Supervised vs. unsupervised methods in machine learning
4 minute read
The increasing volume of biomedical data in chemistry and life sciences requires development of new methods and approaches for their analysis. New approaches have proved to show improvement and accelerate the joint drug discovery and development processes. The accumulation of large datasets allows for better integration of machine learning and artificial intelligence to build and integrate more accurate models for predicting the bioactivity and the pharmacokinetics of new drugs in the pharmaceutical field. Machine learning approaches are divided into three broad categories, which correspond to learning patterns, depending on the nature of the “signal” or “feedback” available to the learning system.
1. Supervised learning
Machine learning models are supervised by loading them with knowledge so that we can have it predict future instances. Teaching the model requires training it with some data from a labeled dataset.
Figure 1: Example of a chemical dataset viewed with Pandas. |
The names up here which are called: molecule_chembl_id and smiles are called attributes. Other names such as standard_value represents the numerical values for each sample, whereas the class name represents a categorical value which can be either 1 (active) or 0 (inactive). The columns are called features which include the data. If we plot this data, and look at a single data point on a plot, it’ll have all of these attributes that would make a row on this chart also referred to as an observation. Looking directly at the value of the data, you can have two kinds. The first is numerical, when dealing with machine learning, the most commonly used data is numeric. The second is categorical, that is its non-numeric because it contains characters rather than numbers. In this case, it’s categorical because this dataset is made for classification.
Figure 2: Supervised learning. |
There are two types of supervised learning techniques. They are classification, and regression. Classification is the process of predicting a discrete class label, or category. Wheras, regression is the process of predicting a continuous value as opposed to predicting a categorical value in classification.
2. Unsupervised learning
Unsupervised models are exactly what they sound like, the models are left to work on their own to discover information that may not be visible to the human eye. It means, the unsupervised algorithm trains on the dataset, and draws conclusions on unlabeled data. Generally speaking, unsupervised learning has more difficult algorithms than supervised learning since we know little to no information about the data, or the outcomes that are to be expected.

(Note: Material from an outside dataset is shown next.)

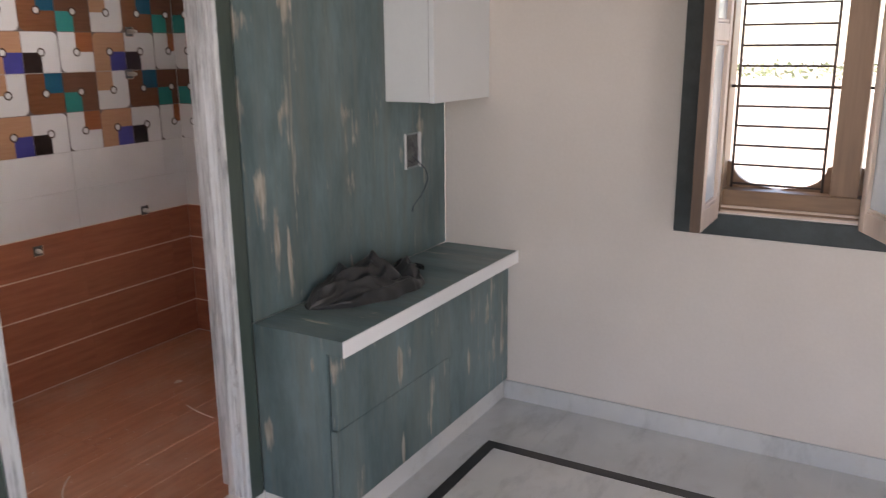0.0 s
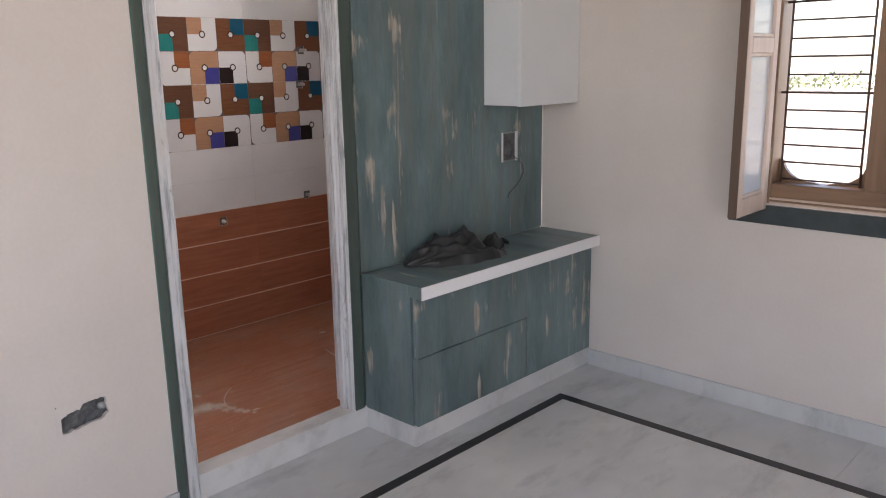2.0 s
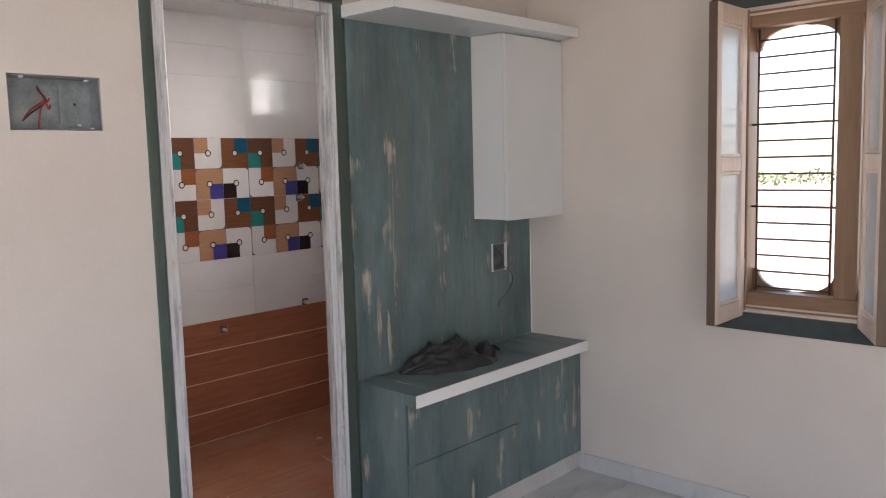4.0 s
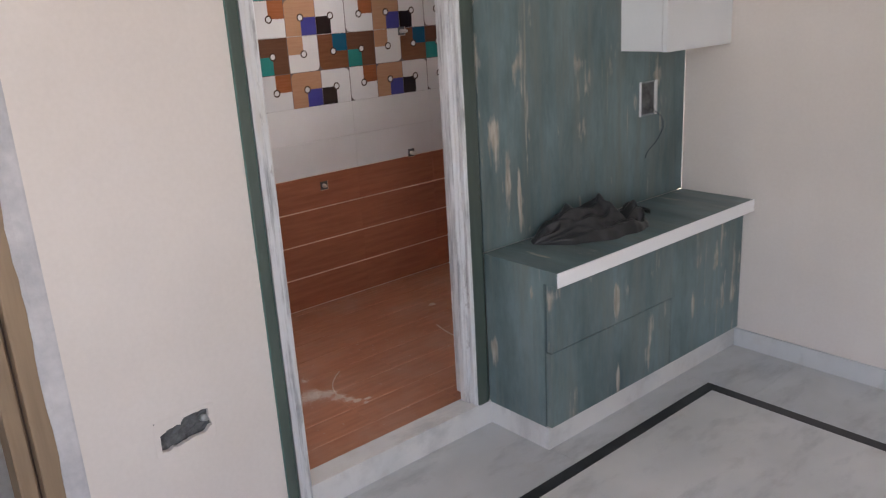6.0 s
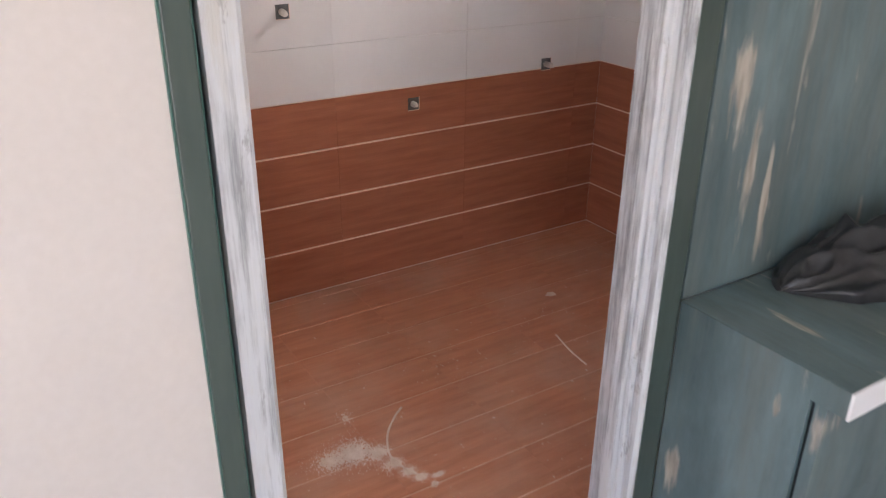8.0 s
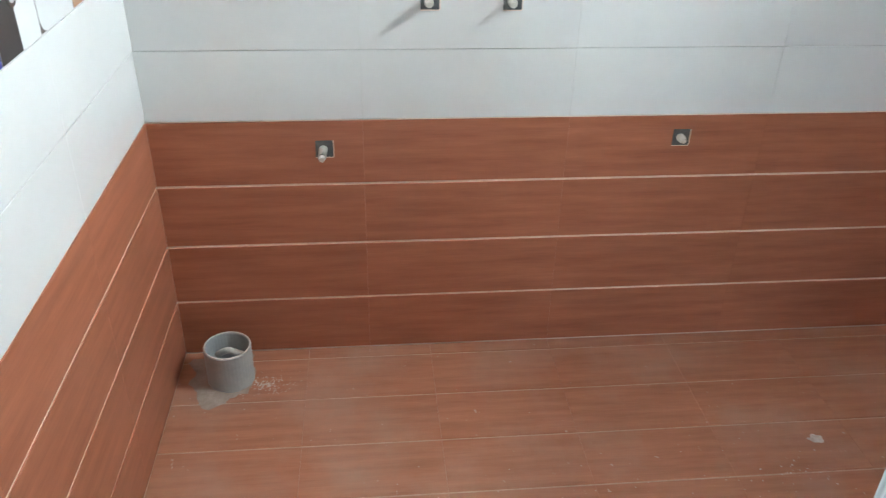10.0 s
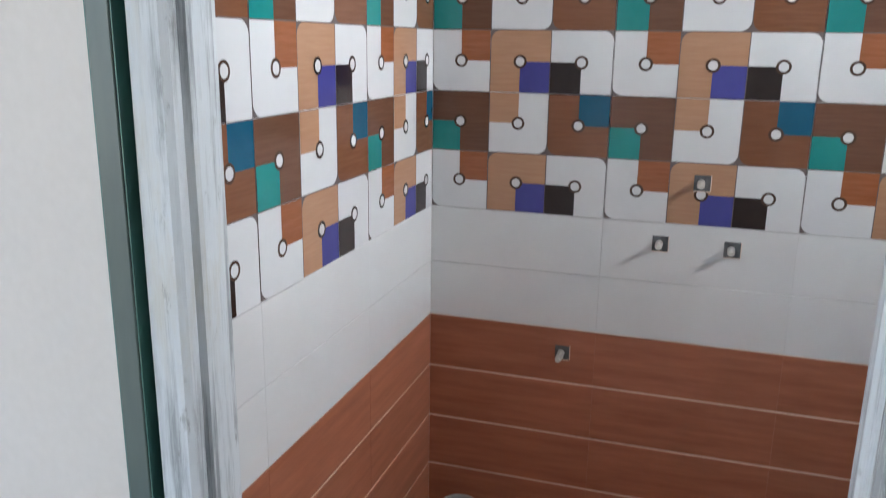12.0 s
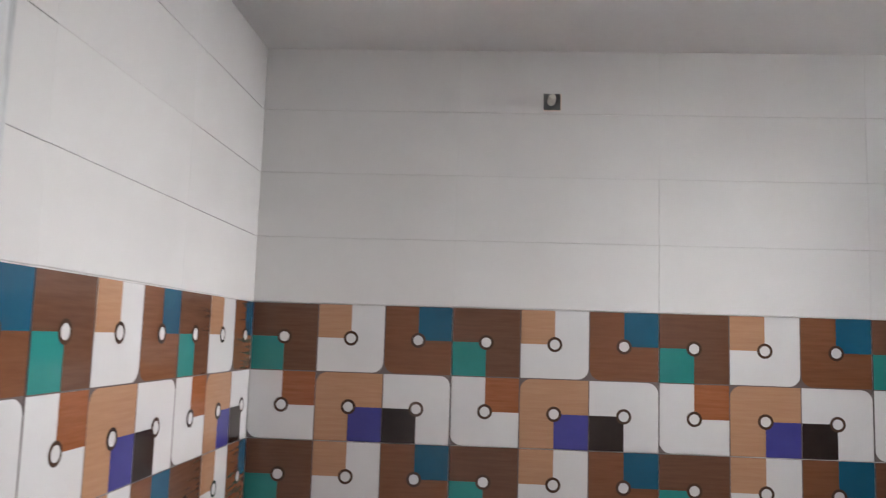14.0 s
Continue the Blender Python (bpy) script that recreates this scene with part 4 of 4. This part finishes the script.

Dimension reduction, density estimation, market basket analysis, and clustering are the most widely used unsupervised machine learning techniques. Dimensionality reduction, and/or feature selection, play a large role in this by reducing redundant features to make the classification easier.
Figure 3: Unsupervised learning tasks. Image by Dmytro Nikolaiev (medium.com/@andimid). |
Market basket analysis, on the other hand, is a modeling technique based upon the theory that if you buy a certain group of items, you’re more likely to buy another group of items. Density estimation is a very simple concept that is mostly used to explore the data to find some structure within it. Finally, clustering is consired to be one of the most popular unsupervised machine learning techniques used for grouping data points, or objects that are somehow similar. Clustering analysis has many applications in different domains, whether it be a bank’s desire to segment his customers based on certain characteristics, or helping an individual to organize in-group his, or her favorite types of music. Broadly though, clustering is used mostly for discovering structure, summarization, and anamoly detection.
Bottom line
The biggest difference between supervised and unsupervised learning is that supervised learning deals with labeled data while unsupervised learning deals with unlabeled data. Supervised models employ machine learning algorithms for classification and regression, whereas in unsupervised learning, we have methods such as clustering. In comparison to supervised learning, unsupervised learning has fewer models and fewer evaludation methods that can be used to ensure the outcome of the model is accurate. As such, unsupervised learning creates a less controllable environment as the machine is creating outcomes for us.